▶ [What to work on]:
Give an exact copy of every line, leaving images out.

▶ [Given data]:
------------------------------------------------
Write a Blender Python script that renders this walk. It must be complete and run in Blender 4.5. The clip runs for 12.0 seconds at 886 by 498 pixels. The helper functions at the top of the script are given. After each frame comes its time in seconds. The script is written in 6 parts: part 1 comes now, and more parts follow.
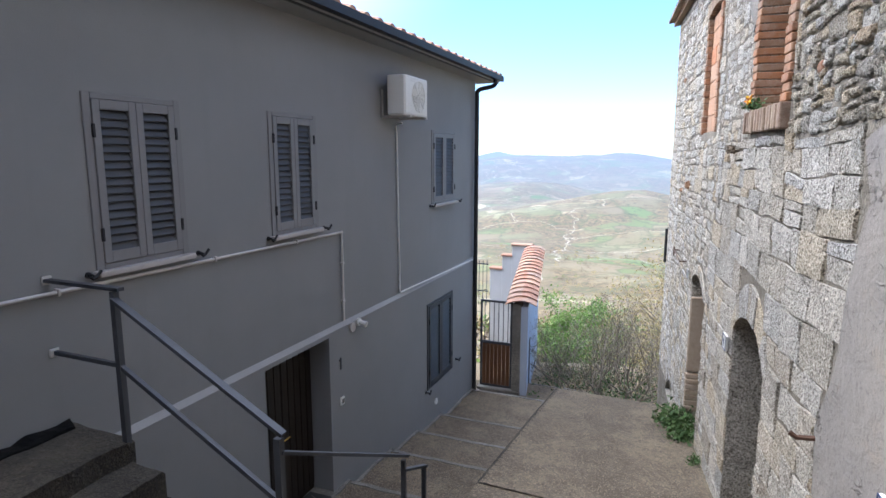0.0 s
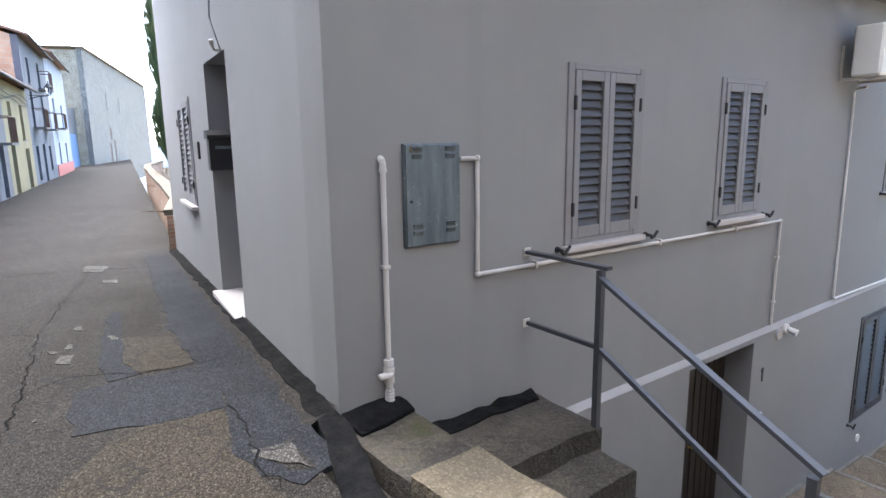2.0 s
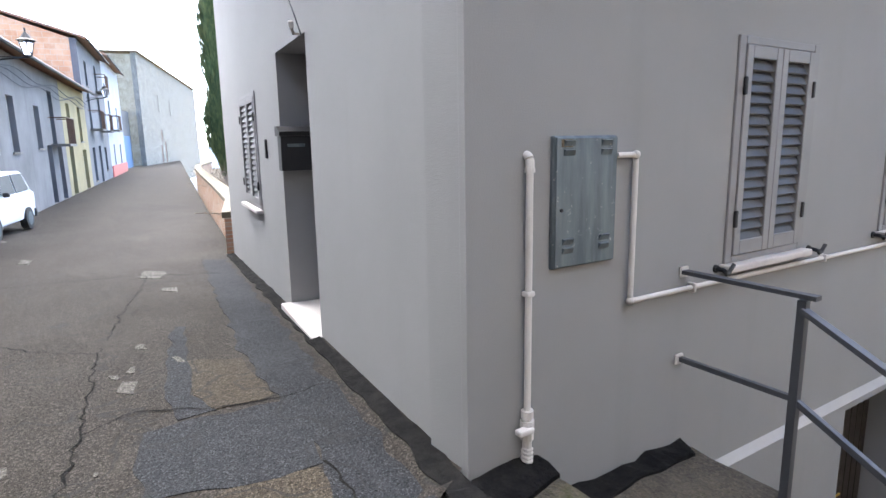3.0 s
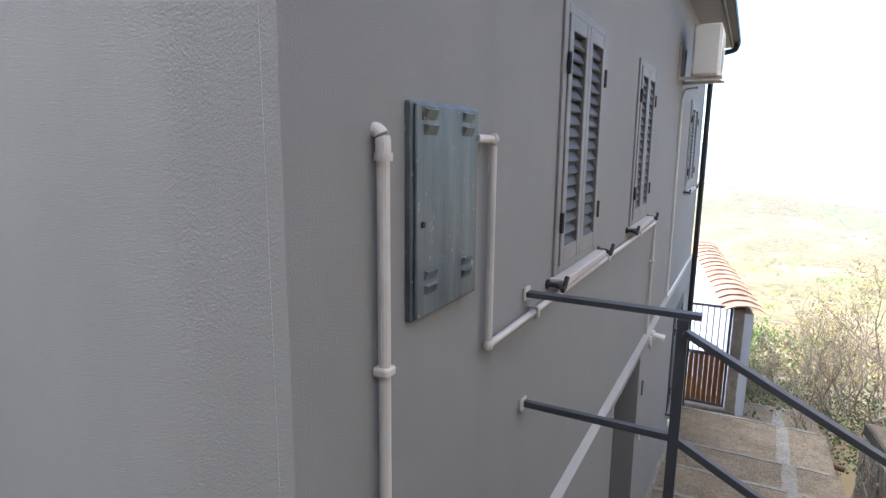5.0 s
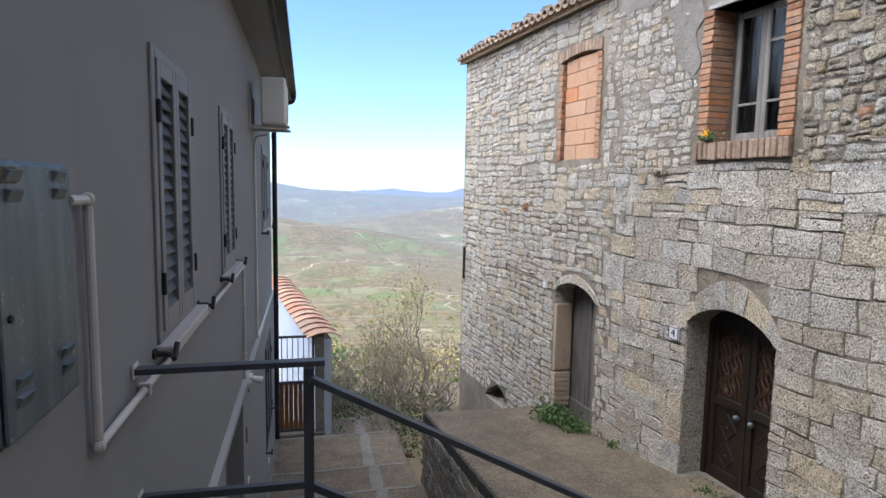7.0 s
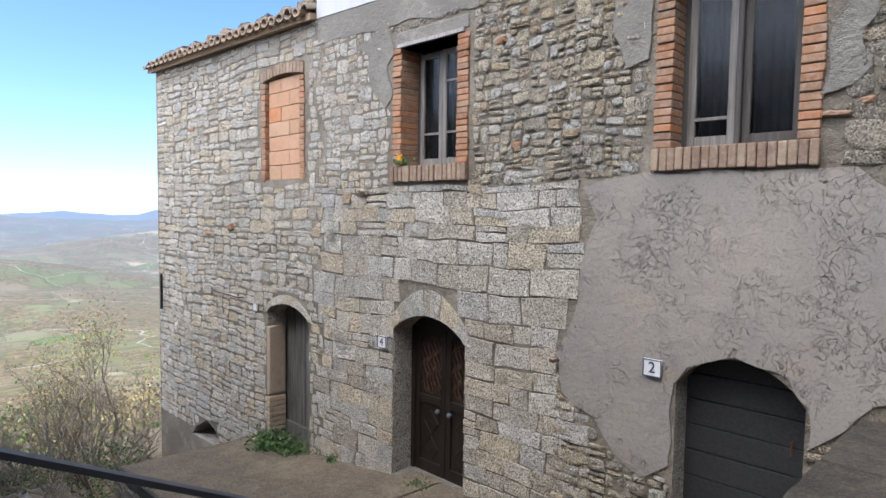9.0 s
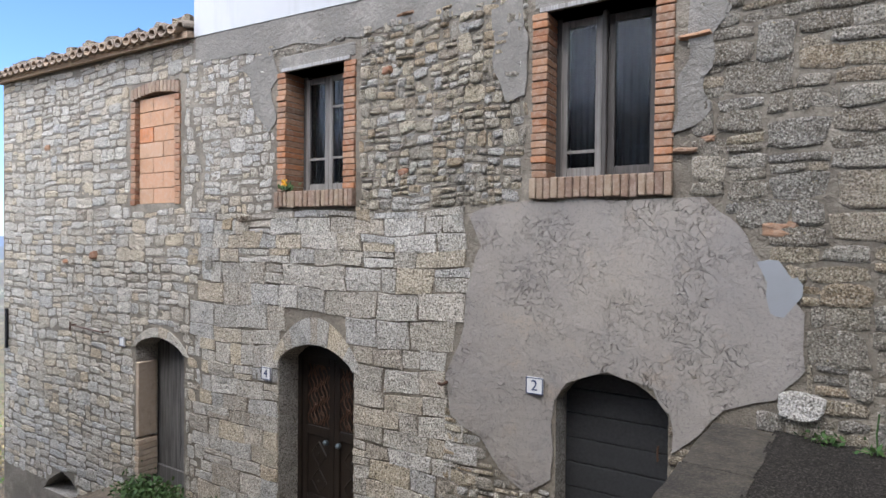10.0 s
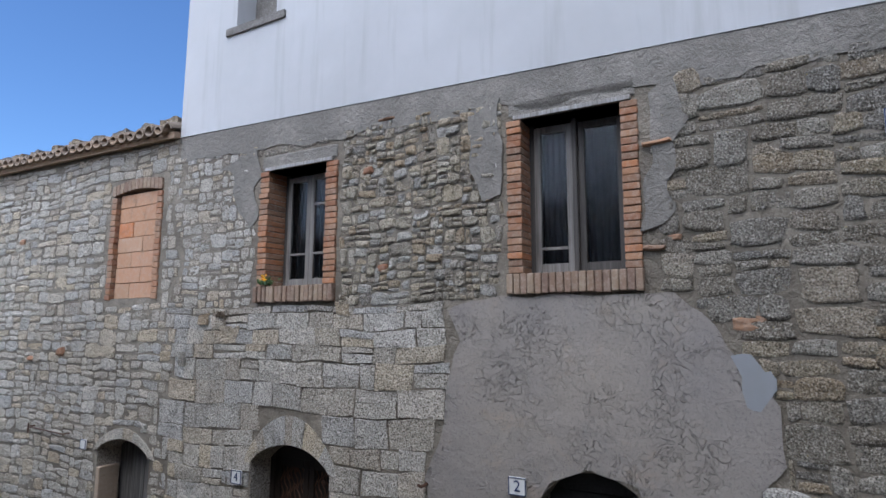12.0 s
------------------------------------------------
▶ [Result below]:
Write a Blender Python script that renders this walk. It must be complete and run in Blender 4.5. The clip runs for 12.0 seconds at 886 by 498 pixels. The helper functions at the top of the script are given. After each frame comes its time in seconds. The script is written in 6 parts: part 1 comes now, and more parts follow.
0.0 s
2.0 s
3.0 s
5.0 s
7.0 s
9.0 s
10.0 s
12.0 s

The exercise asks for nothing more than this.